Stored data:

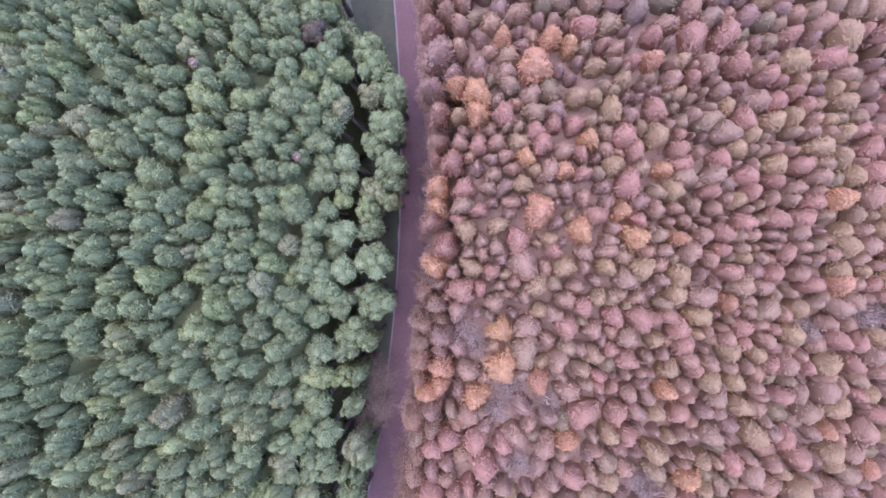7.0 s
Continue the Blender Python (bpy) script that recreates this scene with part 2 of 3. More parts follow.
def head(rng, low, top, radius, blunt, power, segs, lump, size, leaf, long, wide, centre=(0, 0), waist=0.6, lay=0.7, rings=13, bare=0.3, core=0.84):
    """A rounded head of foliage from low to top: a lumpy body and sprays that lie over it."""
    u = np.concatenate([[0, 0.15], 1 - (1 - np.linspace(0.3, 0.97, rings - 2)) ** 1.25])
    def profile(w):
        return radius * np.maximum(1 - w ** blunt, 0) ** power * (waist + (1 - waist) * np.minimum(1, w * 2.0))
    body = shell(rng, low + u * (top - low), profile(u) * core, segs, lump, size, centre)
    # sprays: half spread over the top as seen from above, half down the sides
    n = leaf * 6 // 10
    r1 = radius * np.sqrt(rng.uniform(0, 1, n))
    w1 = (1 - (r1 / radius).clip(0, 0.999) ** (1 / power)) ** (1 / blunt)
    w2 = rng.uniform(bare, 0.97, leaf - n)
    w = np.concatenate([w1, w2])
    r = profile(w) * rng.uniform(core, 1.06, leaf)
    ang = rng.uniform(0, 2 * np.pi, leaf)
    at = np.stack([centre[0] + r * np.cos(ang), centre[1] + r * np.sin(ang), low + w * (top - low)], -1)
    flat = (r / radius)[:, None].clip(0, 1) ** 2
    out = unit(np.stack([np.cos(ang), np.sin(ang), 0 * ang + 0.3], -1) * flat + np.array([0, 0, 1.0]) * (1 - flat))
    pieces = [body, sprays(rng, at, out, long, wide, 0.05, lay)]
    return join(pieces)


def lobed(rng, v, much=1.0):
    """The crown pressed out of round by its neighbours."""
    a, p = np.arctan2(v[:, 1], v[:, 0]), rng.uniform(0, 6.28, 3)
    f = 1 + much * (0.11 * np.cos(2 * a + p[0]) + 0.10 * np.cos(3 * a + p[1]) + 0.07 * np.cos(5 * a + p[2]))
    return np.stack([v[:, 0] * f, v[:, 1] * f, v[:, 2]], -1)


def redwood_parts(seed, height=17.0, leaf=420, long=0.2, wide=0.05, lump=0.07, low=0.52, blunt=3.4, lay=0.82, segs=11, core=0.93, boughs=0, bare=0.45):
    """A narrow rounded conifer, one metre in radius: the arrays of its trunk with limbs, of its crown, and of the thin
    lower boughs.
    """
    rng = np.random.default_rng(seed)
    crown = head(rng, height * low, height, 1.0, blunt, 0.56, segs, lump, 0.8, leaf, long, wide, lay=lay, rings=10, core=core, bare=bare)
    crown = (lobed(rng, crown[0]), crown[1])
    wood = [limb((0, 0, 0), (0, 0, height * 0.96), 0.18, 0.03, 7)]
    for k in range(7):
        z, a = height * (0.3 + 0.08 * k), rng.uniform(0, 6.28)
        e = 0.8 - 0.07 * k
        wood.append(limb((0, 0, z), (e * math.cos(a), e * math.sin(a), z + 0.4), 0.05, 0.015, 4))
    if not boughs:
        return join(wood), crown
    ang, f, z = rng.uniform(0, 6.28, boughs), np.sqrt(rng.uniform(0.05, 1, boughs)), height * rng.uniform(0.04, 0.7, boughs)
    out = np.stack([np.cos(ang), np.sin(ang), 0.25 + 0 * ang], -1)
    at = np.stack([1.25 * f * np.cos(ang), 1.25 * f * np.sin(ang), z], -1)
    return join(wood), crown, sprays(rng, at, unit(out), 0.17, 0.03, 0.1, 0.5, 0.8)


def evergreen_parts(seed, height=28.0, lobes=5, leaf=420, depth=9.0, segs=11, long=0.23, wide=0.05, bare=0.3):
    """A tall evergreen, about a metre in radius: a trunk that forks into limbs, a long rounded head and smaller rounded lobes of leaves round it."""
    rng = np.random.default_rng(seed)
    wood = [limb((0, 0, 0), (0, 0, height - 1.0), 0.24, 0.05, 7)]
    pieces = [head(rng, height - depth, height, 0.86, 2.6, 0.55, segs, 0.13, 0.5, leaf, long, wide, waist=0.5, lay=0.45, rings=9, bare=bare)]
    turn = rng.uniform(0, 6.28)
    for k in range(lobes):
        d, r = rng.uniform(0.4, 0.62), rng.uniform(0.38, 0.58)
        a = turn + 2.4 * k + rng.uniform(-0.4, 0.4)
        c = (d * math.cos(a), d * math.sin(a))
        top = height - (rng.uniform(0.1, 0.8) if k % 2 else rng.uniform(0.8, 2.4))
        pieces.append(head(rng, top - 3.6, top, r, 2.2, 0.55, 8, 0.15, 0.35, leaf // 3, long, wide, c, 0.5, 0.45, 6, bare=bare))
        wood.append(limb((0, 0, top - 4.5), (*c, top - 1.0), 0.08, 0.03, 4))
    return join(wood), join(pieces)


def bare_parts(seed, height=13.0, radius=1.7, twigs=2200):
    """A leafless tree: trunk, rising limbs and a haze of fine twigs."""
    rng = np.random.default_rng(seed)
    wood = [limb((0, 0, 0), (0, 0, height * 0.95), 0.16, 0.03, 6)]
    at, out = [], []
    for k in range(16):
        z = height * (0.45 + 0.5 * k / 16)
        a = 2.4 * k + rng.uniform(-0.3, 0.3)
        e = radius * (1.05 - 0.55 * k / 16)
        tip = np.array([e * math.cos(a), e * math.sin(a), z + 0.9])
        wood.append(limb((0, 0, z), tip, 0.035, 0.01, 4))
        f = rng.uniform(0.3, 1.05, (twigs // 16, 1))
        at.append(np.array([0, 0, z]) * (1 - f) + tip * f + np.array([0.3, 0.3, 0.5]) * rng.standard_normal((twigs // 16, 3)))
        out.append(np.tile(unit(tip - [0, 0, z]), (twigs // 16, 1)))
    return join(wood), sprays(rng, np.vstack(at), np.vstack(out), 0.4, 0.022, 0.4, 0.3)


MADE = {}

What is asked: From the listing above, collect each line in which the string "that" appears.

Solution:
Continue the Blender Python (bpy) script that recreates this scene with part 2 of 3. More parts follow.
    """A rounded head of foliage from low to top: a lumpy body and sprays that lie over it."""
    """A tall evergreen, about a metre in radius: a trunk that forks into limbs, a long rounded head and smaller rounded lobes of leaves round it."""